**Problem details:**
Give back the full listing, character for character, with no pictures.

**Recorded information:**

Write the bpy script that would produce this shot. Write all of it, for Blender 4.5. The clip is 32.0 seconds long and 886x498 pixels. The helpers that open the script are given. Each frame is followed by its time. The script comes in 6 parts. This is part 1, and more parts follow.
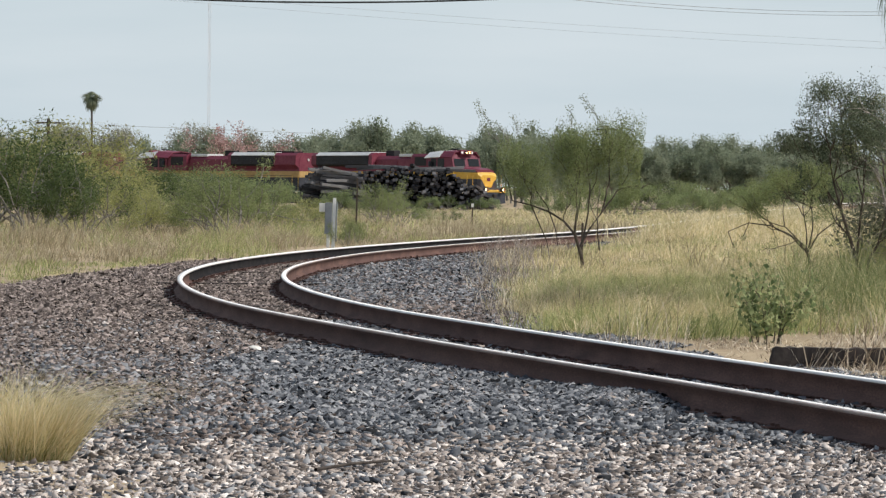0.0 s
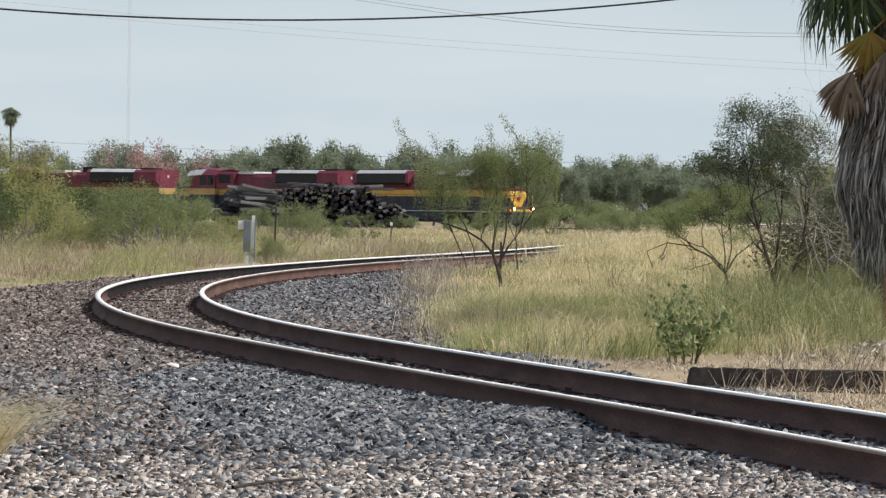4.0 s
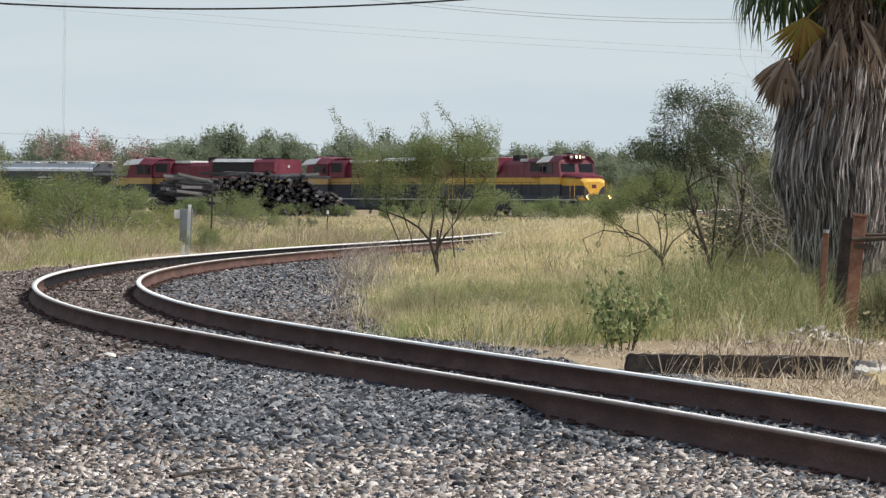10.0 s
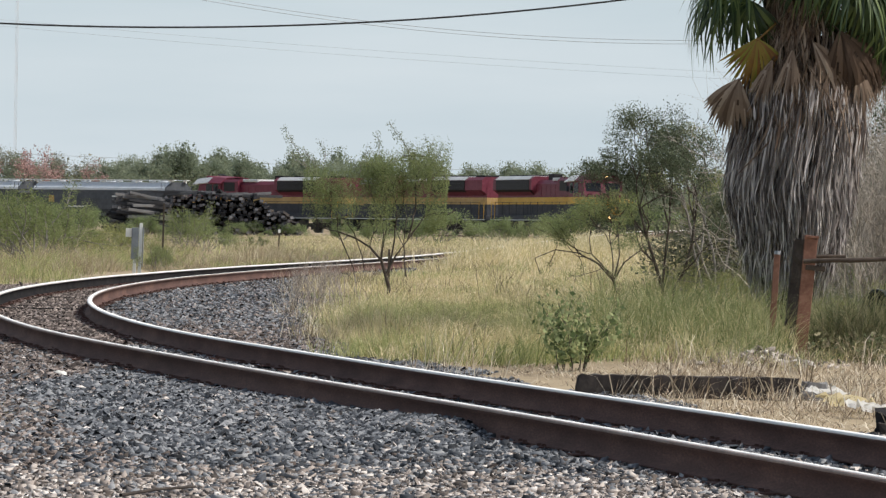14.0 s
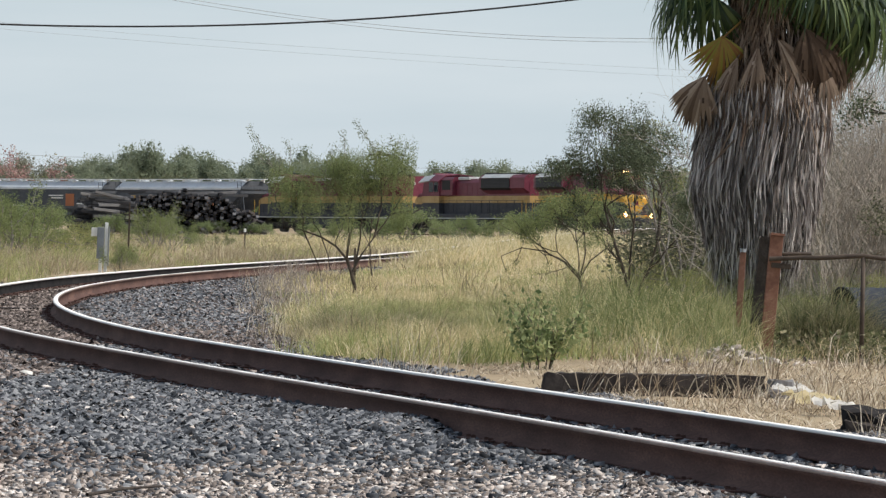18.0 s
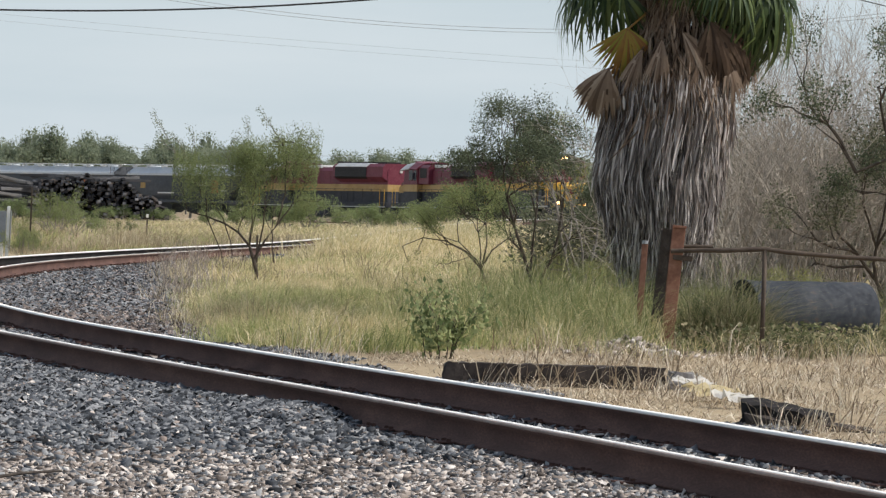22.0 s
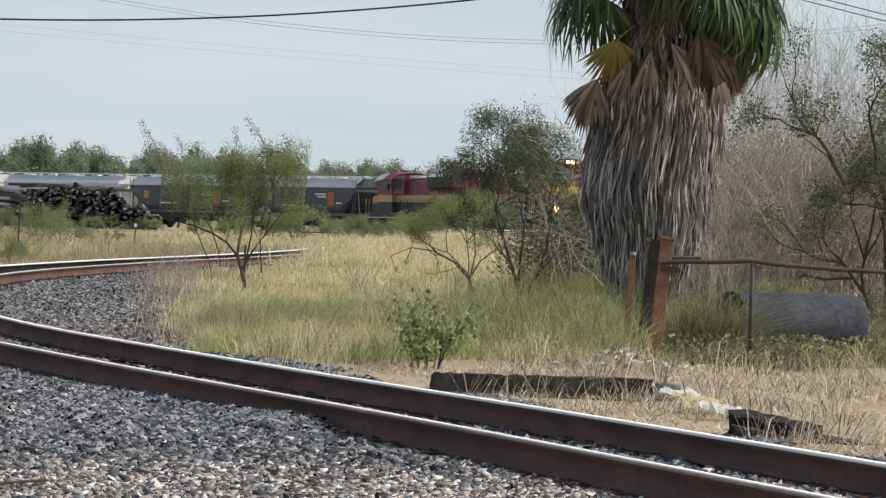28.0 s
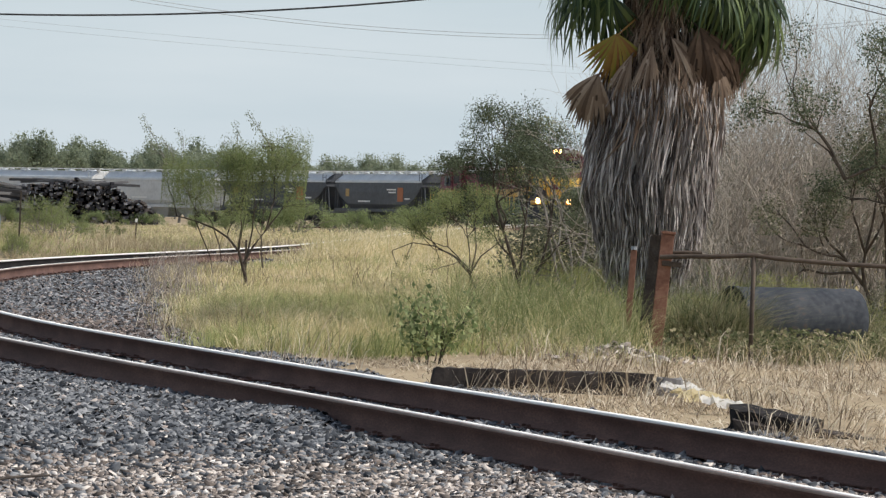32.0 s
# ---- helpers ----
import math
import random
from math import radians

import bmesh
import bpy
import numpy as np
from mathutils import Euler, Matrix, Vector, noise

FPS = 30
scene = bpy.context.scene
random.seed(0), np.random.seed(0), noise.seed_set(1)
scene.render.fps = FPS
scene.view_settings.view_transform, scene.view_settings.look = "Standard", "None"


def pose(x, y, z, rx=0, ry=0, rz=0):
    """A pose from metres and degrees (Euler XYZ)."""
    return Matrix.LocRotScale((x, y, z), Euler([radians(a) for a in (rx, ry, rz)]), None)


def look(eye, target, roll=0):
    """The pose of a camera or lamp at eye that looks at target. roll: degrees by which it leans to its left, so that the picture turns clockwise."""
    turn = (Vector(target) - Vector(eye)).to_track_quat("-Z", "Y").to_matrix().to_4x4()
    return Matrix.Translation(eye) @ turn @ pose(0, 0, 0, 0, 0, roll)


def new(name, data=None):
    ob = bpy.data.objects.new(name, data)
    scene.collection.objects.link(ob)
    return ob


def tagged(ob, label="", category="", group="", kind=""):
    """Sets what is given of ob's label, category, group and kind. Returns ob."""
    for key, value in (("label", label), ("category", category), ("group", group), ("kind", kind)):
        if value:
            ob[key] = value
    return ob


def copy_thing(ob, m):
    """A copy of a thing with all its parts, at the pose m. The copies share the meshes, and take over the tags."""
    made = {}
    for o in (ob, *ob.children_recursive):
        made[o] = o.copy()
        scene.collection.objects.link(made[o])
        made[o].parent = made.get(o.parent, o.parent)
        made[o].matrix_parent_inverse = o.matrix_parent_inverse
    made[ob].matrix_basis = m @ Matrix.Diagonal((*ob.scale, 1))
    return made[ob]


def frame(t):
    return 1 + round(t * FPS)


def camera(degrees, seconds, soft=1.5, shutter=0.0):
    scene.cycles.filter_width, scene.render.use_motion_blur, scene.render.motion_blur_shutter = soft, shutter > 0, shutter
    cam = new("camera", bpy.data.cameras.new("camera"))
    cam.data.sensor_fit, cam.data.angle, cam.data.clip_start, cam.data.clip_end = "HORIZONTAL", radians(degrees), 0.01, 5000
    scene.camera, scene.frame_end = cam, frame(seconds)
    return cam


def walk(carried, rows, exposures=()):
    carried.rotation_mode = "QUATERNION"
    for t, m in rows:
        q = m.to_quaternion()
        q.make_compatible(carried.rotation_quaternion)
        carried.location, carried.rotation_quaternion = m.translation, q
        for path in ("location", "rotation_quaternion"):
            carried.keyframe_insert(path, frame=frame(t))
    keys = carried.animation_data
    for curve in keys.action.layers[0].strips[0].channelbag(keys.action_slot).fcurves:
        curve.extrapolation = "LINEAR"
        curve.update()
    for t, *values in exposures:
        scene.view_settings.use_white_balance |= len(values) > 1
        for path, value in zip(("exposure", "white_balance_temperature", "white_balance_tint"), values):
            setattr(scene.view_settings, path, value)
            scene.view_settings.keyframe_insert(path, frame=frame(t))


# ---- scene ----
FOV = math.degrees(2 * math.atan(784 / 8700))
EYE = (0.0, 0.0, 1.55)


def aim(yaw, tilt, lean):
    """The camera's pose: it stands at one place and only turns."""
    return pose(*EYE, 0, 0, yaw) @ pose(0, 0, 0, 90 + tilt) @ pose(0, 0, 0, 0, 0, lean)


cam = camera(FOV, 32.0, soft=1.35)
walk(cam, [
    (0, aim(0.000, -0.744, 0.57)), (0.5, aim(-0.210, -0.712, 0.58)), (1, aim(-0.353, -0.680, 0.54)),
    (1.5, aim(-0.447, -0.643, 0.58)), (2, aim(-0.533, -0.597, 0.68)), (2.5, aim(-0.616, -0.550, 0.82)),
    (4.5, aim(-1.086, -0.514, 0.90)), (5, aim(-1.244, -0.512, 0.80)), (5.5, aim(-1.377, -0.506, 0.68)),
    (6, aim(-1.483, -0.506, 0.65)), (6.5, aim(-1.565, -0.523, 0.67)), (7, aim(-1.637, -0.572, 0.70)),
    (7.5, aim(-1.684, -0.609, 0.68)), (8, aim(-1.704, -0.644, 0.66)), (8.5, aim(-1.677, -0.674, 0.65)),
    (9, aim(-1.652, -0.680, 0.55)), (9.5, aim(-1.640, -0.679, 0.59)), (10, aim(-1.687, -0.647, 0.62)),
    (10.5, aim(-1.799, -0.600, 0.69)), (11, aim(-1.943, -0.550, 0.69)), (11.5, aim(-2.063, -0.525, 0.74)),
    (12, aim(-2.154, -0.506, 0.69)), (12.5, aim(-2.203, -0.483, 0.73)), (13, aim(-2.225, -0.462, 0.77)),
    (13.5, aim(-2.234, -0.435, 0.82)), (14, aim(-2.249, -0.410, 0.89)), (14.5, aim(-2.288, -0.390, 0.90)),
    (16.5, aim(-2.310, -0.301, 0.87)), (17, aim(-2.350, -0.312, 0.83)), (17.5, aim(-2.460, -0.349, 0.81)),
    (18, aim(-2.647, -0.421, 0.75)), (18.5, aim(-2.875, -0.497, 0.71)), (19, aim(-3.126, -0.557, 0.70)),
    (19.5, aim(-3.358, -0.565, 0.77)), (20, aim(-3.537, -0.535, 0.99)), (20.5, aim(-3.658, -0.522, 1.20)),
    (21, aim(-3.722, -0.515, 1.38)), (21.5, aim(-3.751, -0.539, 1.56)), (22, aim(-3.789, -0.531, 1.47)),
    (22.5, aim(-3.821, -0.509, 1.60)), (23, aim(-3.839, -0.453, 1.67)), (23.5, aim(-3.869, -0.380, 1.68)),
    (24, aim(-3.852, -0.340, 1.77)), (24.5, aim(-3.823, -0.311, 1.73)), (25, aim(-3.814, -0.332, 1.64)),
    (25.5, aim(-3.849, -0.342, 1.70)), (27.5, aim(-3.902, -0.382, 1.62)), (28, aim(-3.925, -0.404, 1.67)),
    (28.5, aim(-3.933, -0.393, 1.72)), (29, aim(-3.938, -0.329, 1.78)), (29.5, aim(-3.973, -0.241, 1.75)),
    (30, aim(-4.028, -0.191, 1.68)), (30.5, aim(-4.081, -0.214, 1.66)), (31, aim(-4.088, -0.310, 1.66)),
    (31.5, aim(-4.032, -0.409, 1.70)), (32, aim(-3.916, -0.465, 1.62)),
], exposures=[(0, 0.05), (32, 0.05)])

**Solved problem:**
Write the bpy script that would produce this shot. Write all of it, for Blender 4.5. The clip is 32.0 seconds long and 886x498 pixels. The helpers that open the script are given. Each frame is followed by its time. The script comes in 6 parts. This is part 1, and more parts follow.
0.0 s
4.0 s
10.0 s
14.0 s
18.0 s
22.0 s
28.0 s
32.0 s
# ---- helpers ----
import math
import random
from math import radians

import bmesh
import bpy
import numpy as np
from mathutils import Euler, Matrix, Vector, noise

FPS = 30
scene = bpy.context.scene
random.seed(0), np.random.seed(0), noise.seed_set(1)
scene.render.fps = FPS
scene.view_settings.view_transform, scene.view_settings.look = "Standard", "None"


def pose(x, y, z, rx=0, ry=0, rz=0):
    """A pose from metres and degrees (Euler XYZ)."""
    return Matrix.LocRotScale((x, y, z), Euler([radians(a) for a in (rx, ry, rz)]), None)


def look(eye, target, roll=0):
    """The pose of a camera or lamp at eye that looks at target. roll: degrees by which it leans to its left, so that the picture turns clockwise."""
    turn = (Vector(target) - Vector(eye)).to_track_quat("-Z", "Y").to_matrix().to_4x4()
    return Matrix.Translation(eye) @ turn @ pose(0, 0, 0, 0, 0, roll)


def new(name, data=None):
    ob = bpy.data.objects.new(name, data)
    scene.collection.objects.link(ob)
    return ob


def tagged(ob, label="", category="", group="", kind=""):
    """Sets what is given of ob's label, category, group and kind. Returns ob."""
    for key, value in (("label", label), ("category", category), ("group", group), ("kind", kind)):
        if value:
            ob[key] = value
    return ob


def copy_thing(ob, m):
    """A copy of a thing with all its parts, at the pose m. The copies share the meshes, and take over the tags."""
    made = {}
    for o in (ob, *ob.children_recursive):
        made[o] = o.copy()
        scene.collection.objects.link(made[o])
        made[o].parent = made.get(o.parent, o.parent)
        made[o].matrix_parent_inverse = o.matrix_parent_inverse
    made[ob].matrix_basis = m @ Matrix.Diagonal((*ob.scale, 1))
    return made[ob]


def frame(t):
    return 1 + round(t * FPS)


def camera(degrees, seconds, soft=1.5, shutter=0.0):
    scene.cycles.filter_width, scene.render.use_motion_blur, scene.render.motion_blur_shutter = soft, shutter > 0, shutter
    cam = new("camera", bpy.data.cameras.new("camera"))
    cam.data.sensor_fit, cam.data.angle, cam.data.clip_start, cam.data.clip_end = "HORIZONTAL", radians(degrees), 0.01, 5000
    scene.camera, scene.frame_end = cam, frame(seconds)
    return cam


def walk(carried, rows, exposures=()):
    carried.rotation_mode = "QUATERNION"
    for t, m in rows:
        q = m.to_quaternion()
        q.make_compatible(carried.rotation_quaternion)
        carried.location, carried.rotation_quaternion = m.translation, q
        for path in ("location", "rotation_quaternion"):
            carried.keyframe_insert(path, frame=frame(t))
    keys = carried.animation_data
    for curve in keys.action.layers[0].strips[0].channelbag(keys.action_slot).fcurves:
        curve.extrapolation = "LINEAR"
        curve.update()
    for t, *values in exposures:
        scene.view_settings.use_white_balance |= len(values) > 1
        for path, value in zip(("exposure", "white_balance_temperature", "white_balance_tint"), values):
            setattr(scene.view_settings, path, value)
            scene.view_settings.keyframe_insert(path, frame=frame(t))


# ---- scene ----
FOV = math.degrees(2 * math.atan(784 / 8700))
EYE = (0.0, 0.0, 1.55)


def aim(yaw, tilt, lean):
    """The camera's pose: it stands at one place and only turns."""
    return pose(*EYE, 0, 0, yaw) @ pose(0, 0, 0, 90 + tilt) @ pose(0, 0, 0, 0, 0, lean)


cam = camera(FOV, 32.0, soft=1.35)
walk(cam, [
    (0, aim(0.000, -0.744, 0.57)), (0.5, aim(-0.210, -0.712, 0.58)), (1, aim(-0.353, -0.680, 0.54)),
    (1.5, aim(-0.447, -0.643, 0.58)), (2, aim(-0.533, -0.597, 0.68)), (2.5, aim(-0.616, -0.550, 0.82)),
    (4.5, aim(-1.086, -0.514, 0.90)), (5, aim(-1.244, -0.512, 0.80)), (5.5, aim(-1.377, -0.506, 0.68)),
    (6, aim(-1.483, -0.506, 0.65)), (6.5, aim(-1.565, -0.523, 0.67)), (7, aim(-1.637, -0.572, 0.70)),
    (7.5, aim(-1.684, -0.609, 0.68)), (8, aim(-1.704, -0.644, 0.66)), (8.5, aim(-1.677, -0.674, 0.65)),
    (9, aim(-1.652, -0.680, 0.55)), (9.5, aim(-1.640, -0.679, 0.59)), (10, aim(-1.687, -0.647, 0.62)),
    (10.5, aim(-1.799, -0.600, 0.69)), (11, aim(-1.943, -0.550, 0.69)), (11.5, aim(-2.063, -0.525, 0.74)),
    (12, aim(-2.154, -0.506, 0.69)), (12.5, aim(-2.203, -0.483, 0.73)), (13, aim(-2.225, -0.462, 0.77)),
    (13.5, aim(-2.234, -0.435, 0.82)), (14, aim(-2.249, -0.410, 0.89)), (14.5, aim(-2.288, -0.390, 0.90)),
    (16.5, aim(-2.310, -0.301, 0.87)), (17, aim(-2.350, -0.312, 0.83)), (17.5, aim(-2.460, -0.349, 0.81)),
    (18, aim(-2.647, -0.421, 0.75)), (18.5, aim(-2.875, -0.497, 0.71)), (19, aim(-3.126, -0.557, 0.70)),
    (19.5, aim(-3.358, -0.565, 0.77)), (20, aim(-3.537, -0.535, 0.99)), (20.5, aim(-3.658, -0.522, 1.20)),
    (21, aim(-3.722, -0.515, 1.38)), (21.5, aim(-3.751, -0.539, 1.56)), (22, aim(-3.789, -0.531, 1.47)),
    (22.5, aim(-3.821, -0.509, 1.60)), (23, aim(-3.839, -0.453, 1.67)), (23.5, aim(-3.869, -0.380, 1.68)),
    (24, aim(-3.852, -0.340, 1.77)), (24.5, aim(-3.823, -0.311, 1.73)), (25, aim(-3.814, -0.332, 1.64)),
    (25.5, aim(-3.849, -0.342, 1.70)), (27.5, aim(-3.902, -0.382, 1.62)), (28, aim(-3.925, -0.404, 1.67)),
    (28.5, aim(-3.933, -0.393, 1.72)), (29, aim(-3.938, -0.329, 1.78)), (29.5, aim(-3.973, -0.241, 1.75)),
    (30, aim(-4.028, -0.191, 1.68)), (30.5, aim(-4.081, -0.214, 1.66)), (31, aim(-4.088, -0.310, 1.66)),
    (31.5, aim(-4.032, -0.409, 1.70)), (32, aim(-3.916, -0.465, 1.62)),
], exposures=[(0, 0.05), (32, 0.05)])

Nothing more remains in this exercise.